Aim of the exercise:
Collect each line of the records containing the string "script".

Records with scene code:
################

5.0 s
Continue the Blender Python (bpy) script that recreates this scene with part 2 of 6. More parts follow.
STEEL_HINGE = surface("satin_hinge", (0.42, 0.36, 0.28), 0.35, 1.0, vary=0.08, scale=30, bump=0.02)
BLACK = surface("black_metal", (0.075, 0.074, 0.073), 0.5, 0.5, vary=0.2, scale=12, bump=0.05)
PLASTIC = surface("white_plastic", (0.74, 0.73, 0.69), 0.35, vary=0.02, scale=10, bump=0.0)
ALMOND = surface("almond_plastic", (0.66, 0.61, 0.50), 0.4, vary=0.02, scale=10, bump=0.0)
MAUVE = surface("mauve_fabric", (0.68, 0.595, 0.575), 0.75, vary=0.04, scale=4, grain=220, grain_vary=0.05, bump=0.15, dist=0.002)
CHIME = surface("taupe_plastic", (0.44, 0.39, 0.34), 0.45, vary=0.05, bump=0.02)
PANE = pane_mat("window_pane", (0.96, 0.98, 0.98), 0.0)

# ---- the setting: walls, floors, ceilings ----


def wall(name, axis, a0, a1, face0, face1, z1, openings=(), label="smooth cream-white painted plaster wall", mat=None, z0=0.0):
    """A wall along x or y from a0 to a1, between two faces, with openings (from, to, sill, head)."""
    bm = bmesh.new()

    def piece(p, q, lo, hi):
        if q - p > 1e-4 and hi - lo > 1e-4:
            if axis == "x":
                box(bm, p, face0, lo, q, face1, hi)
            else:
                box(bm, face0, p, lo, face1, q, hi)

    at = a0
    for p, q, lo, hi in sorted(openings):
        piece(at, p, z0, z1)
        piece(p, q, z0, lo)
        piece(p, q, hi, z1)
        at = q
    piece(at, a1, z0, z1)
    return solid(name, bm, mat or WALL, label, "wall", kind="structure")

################

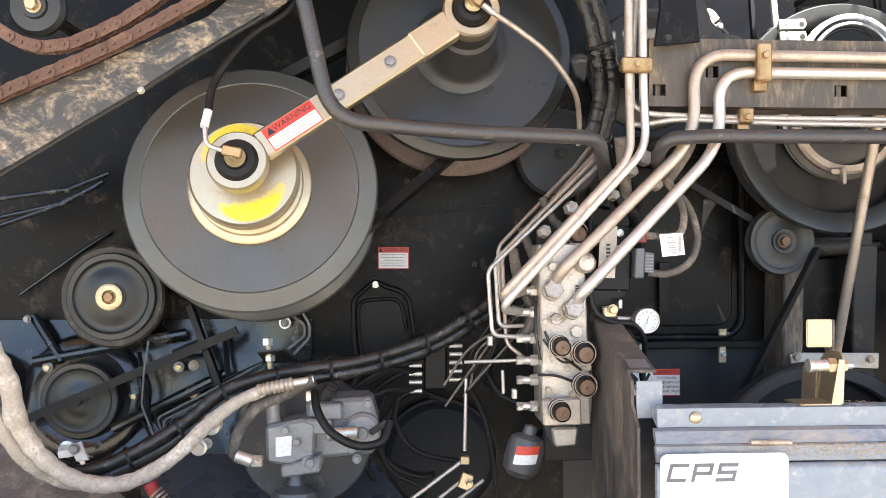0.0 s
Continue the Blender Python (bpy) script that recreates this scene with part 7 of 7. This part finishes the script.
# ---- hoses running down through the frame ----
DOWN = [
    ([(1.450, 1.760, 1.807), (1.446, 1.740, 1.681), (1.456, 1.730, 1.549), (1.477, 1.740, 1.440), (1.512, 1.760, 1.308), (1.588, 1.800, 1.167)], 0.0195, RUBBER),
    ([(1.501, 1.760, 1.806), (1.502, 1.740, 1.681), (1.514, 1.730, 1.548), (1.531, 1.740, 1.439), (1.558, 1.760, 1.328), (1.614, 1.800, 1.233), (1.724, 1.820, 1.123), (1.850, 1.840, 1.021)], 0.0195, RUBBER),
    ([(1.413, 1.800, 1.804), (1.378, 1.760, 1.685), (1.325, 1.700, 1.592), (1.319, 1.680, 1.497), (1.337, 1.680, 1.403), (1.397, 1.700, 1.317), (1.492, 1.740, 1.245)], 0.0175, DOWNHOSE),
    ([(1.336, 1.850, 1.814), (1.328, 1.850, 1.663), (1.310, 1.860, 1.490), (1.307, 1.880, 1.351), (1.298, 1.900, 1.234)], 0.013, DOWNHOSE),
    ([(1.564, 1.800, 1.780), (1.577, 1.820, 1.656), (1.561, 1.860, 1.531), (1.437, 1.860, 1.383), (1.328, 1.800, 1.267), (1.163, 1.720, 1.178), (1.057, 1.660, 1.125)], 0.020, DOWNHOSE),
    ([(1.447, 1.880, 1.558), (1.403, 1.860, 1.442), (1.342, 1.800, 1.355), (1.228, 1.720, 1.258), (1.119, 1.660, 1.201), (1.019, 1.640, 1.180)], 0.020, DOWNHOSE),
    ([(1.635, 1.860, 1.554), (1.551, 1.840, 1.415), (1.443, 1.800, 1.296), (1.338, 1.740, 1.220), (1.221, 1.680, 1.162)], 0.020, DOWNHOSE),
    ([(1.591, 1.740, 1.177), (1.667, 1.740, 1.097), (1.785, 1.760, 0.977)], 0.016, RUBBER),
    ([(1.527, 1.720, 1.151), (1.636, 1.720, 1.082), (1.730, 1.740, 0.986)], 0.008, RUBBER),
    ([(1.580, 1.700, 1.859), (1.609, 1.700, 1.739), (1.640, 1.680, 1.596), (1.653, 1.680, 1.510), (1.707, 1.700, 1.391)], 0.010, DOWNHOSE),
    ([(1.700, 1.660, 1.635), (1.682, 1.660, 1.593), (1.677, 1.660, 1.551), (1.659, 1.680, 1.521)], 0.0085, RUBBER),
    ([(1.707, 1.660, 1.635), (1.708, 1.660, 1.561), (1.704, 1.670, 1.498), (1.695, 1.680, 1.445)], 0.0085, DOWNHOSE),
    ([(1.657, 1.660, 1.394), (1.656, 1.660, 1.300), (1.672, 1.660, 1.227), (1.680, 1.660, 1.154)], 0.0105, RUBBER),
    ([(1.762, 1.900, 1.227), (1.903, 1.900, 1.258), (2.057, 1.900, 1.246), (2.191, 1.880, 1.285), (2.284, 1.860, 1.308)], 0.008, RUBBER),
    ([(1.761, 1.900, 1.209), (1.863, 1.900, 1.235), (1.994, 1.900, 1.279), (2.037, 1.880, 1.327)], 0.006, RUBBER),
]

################

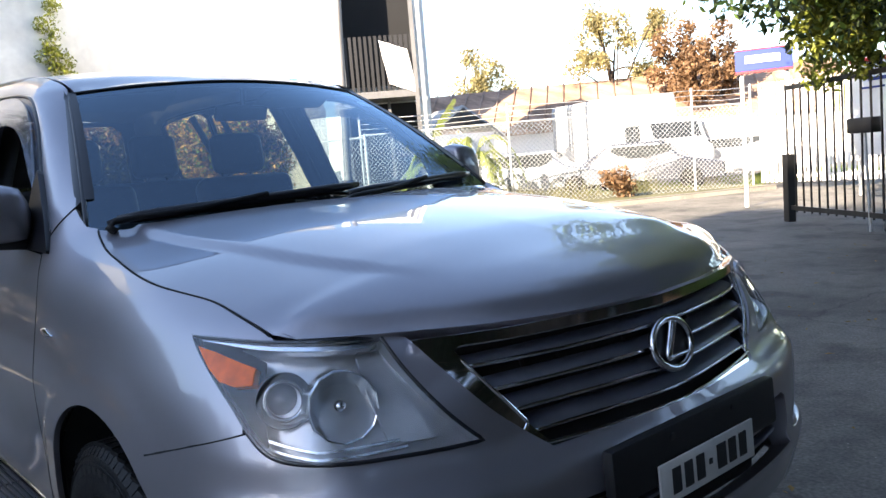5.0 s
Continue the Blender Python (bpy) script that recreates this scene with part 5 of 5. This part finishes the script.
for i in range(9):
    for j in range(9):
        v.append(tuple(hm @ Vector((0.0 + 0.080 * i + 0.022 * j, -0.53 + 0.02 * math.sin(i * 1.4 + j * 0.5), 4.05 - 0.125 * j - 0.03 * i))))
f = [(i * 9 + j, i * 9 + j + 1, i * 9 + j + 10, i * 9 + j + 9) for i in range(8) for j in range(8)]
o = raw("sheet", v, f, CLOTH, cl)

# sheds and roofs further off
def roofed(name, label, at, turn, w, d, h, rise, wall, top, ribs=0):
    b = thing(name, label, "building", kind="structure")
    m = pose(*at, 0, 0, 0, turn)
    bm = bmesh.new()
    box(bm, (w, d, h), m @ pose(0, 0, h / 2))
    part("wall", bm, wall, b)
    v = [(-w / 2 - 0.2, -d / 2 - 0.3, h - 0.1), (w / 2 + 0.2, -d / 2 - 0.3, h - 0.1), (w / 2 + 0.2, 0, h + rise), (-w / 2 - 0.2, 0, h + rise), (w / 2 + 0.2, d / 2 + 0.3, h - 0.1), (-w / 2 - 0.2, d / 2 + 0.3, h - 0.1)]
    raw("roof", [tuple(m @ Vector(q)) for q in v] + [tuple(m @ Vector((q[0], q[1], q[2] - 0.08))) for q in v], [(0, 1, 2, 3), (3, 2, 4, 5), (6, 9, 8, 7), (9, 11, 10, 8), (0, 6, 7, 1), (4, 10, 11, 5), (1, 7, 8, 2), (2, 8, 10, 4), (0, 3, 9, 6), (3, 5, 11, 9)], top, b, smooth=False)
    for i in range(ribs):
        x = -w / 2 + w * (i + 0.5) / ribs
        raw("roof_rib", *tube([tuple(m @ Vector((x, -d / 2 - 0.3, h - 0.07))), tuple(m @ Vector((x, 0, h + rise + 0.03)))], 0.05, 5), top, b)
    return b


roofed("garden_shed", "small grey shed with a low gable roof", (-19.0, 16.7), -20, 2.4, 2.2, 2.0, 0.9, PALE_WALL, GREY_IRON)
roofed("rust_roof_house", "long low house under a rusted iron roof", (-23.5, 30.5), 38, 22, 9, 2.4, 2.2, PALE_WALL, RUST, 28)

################

Correct response:
Continue the Blender Python (bpy) script that recreates this scene with part 2 of 6. More parts follow.
Continue the Blender Python (bpy) script that recreates this scene with part 7 of 7. This part finishes the script.
Continue the Blender Python (bpy) script that recreates this scene with part 5 of 5. This part finishes the script.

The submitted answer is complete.